Apostles’ Creed: Our Lord

What does it mean to say Jesus is Lord? Let’s talk about it on Deeper Waters.

When we read Romans 10, we read about how we are to say “Jesus is Lord.” This is often thought to be a baptismal statement in that the person would say it as they were being baptized. The reality is that no Jew or Greek would say this unless they were ready to accept the consequences.

If you were a Jew, to say Jesus is Lord was a way of putting Jesus in the divine identity and saying that He is in some sense, YHWH. A Jew would know that if this was not true, it would certainly constitute blasphemy and God was not too pleased with blasphemers.

A Greek on the other hand would know that this was about Caesar. To say Jesus is Lord was to say that Caesar was not. That would put you on the outs with the Roman Empire and in the league of who, another one who was a threat? No. In this case, it would have you be siding with a crucified criminal and saying “That’s who I choose to follow instead of you Caesar!”

Caesar would not be pleased.

Today, we have really lost sight of the Lordship of Christ. We have often reduced Jesus to a buddy or good friend and someone we might go and have a drink with or something, but too often when we do that, we fail to treat Him as the sovereign Lord of the universe.

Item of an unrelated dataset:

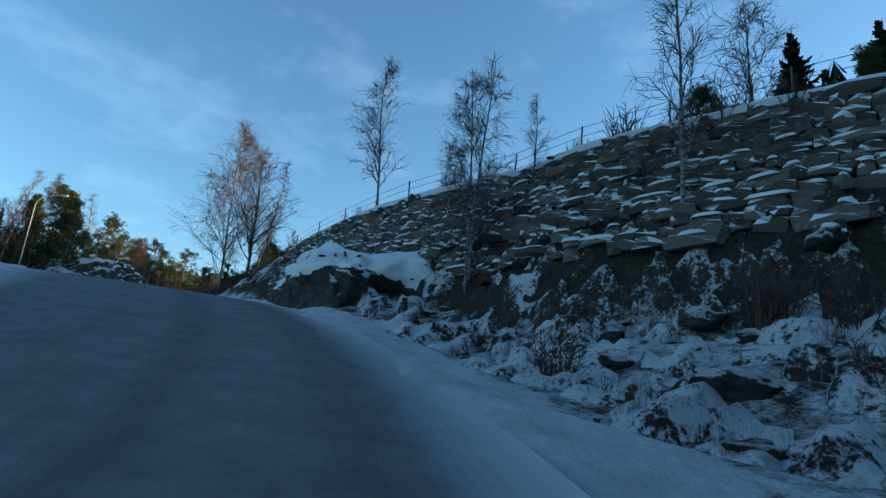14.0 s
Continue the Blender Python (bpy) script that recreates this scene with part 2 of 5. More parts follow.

I was discussing this last night in a Facebook group with the concept of people saying “Jesus is my boyfriend.” As I pointed out, the reason you have a boyfriend should be (And this implies you’re a girl of course) is because you want to see if he’s marriage material. If you plan to marry him, then that means that eventually one day you’ll be sleeping with him.

Sorry, but you are not going to be sleeping with Jesus.

Now I was told many girls who say this are just saying “I’m not interested in dating. I just want to focus on Christ for now.”

That’s fine.

But why not say just that?

The first Christians did say Jesus is Lord after all. Why can’t we? (By the way, for those concerned, I have no interest in a debate on Lordship salvation, though I do think all Christians should say Jesus is Lord.)

The Lordship of Christ means that Jesus is our king and it doesn’t just mean He will be king in the future, although His rule will be much more manifest. It means that He is king right now and He is king because God vindicated His claims by raising Him from the dead.

What would it mean for you if you started living knowing you are living in a world where Christ is King right now?

“What?! Are you serious?! Have you seen what is going on in our world right now?! How can you possibly say Christ is king?!”

Because Scripture says it. In Psalm 110 we read

“The Lord says to my lord:
“Sit at my right hand
until I make your enemies
a footstool for your feet.”

The right hand is the place of rule and Christ will rule regardless of having enemies right now. As He walked this Earth, He proclaimed the Kingdom of God was present and this was while demonic activity was around, His enemies were plotting against Him, and He got Himself crucified. In all of that, He was still saying the Kingdom of God was there.

As we go out in the world today, we are ambassadors of the King and we are to live that way. We are to treat Jesus even more seriously than we would treat any earthly ruler today. (Considering some of our earthly rulers, for many of us that’s not saying much sadly.) Jesus is the divine sovereign of the universe and when we treat Him like that instead of like a buddy buddy type, then we’ll start seeing more of His reality in our lives.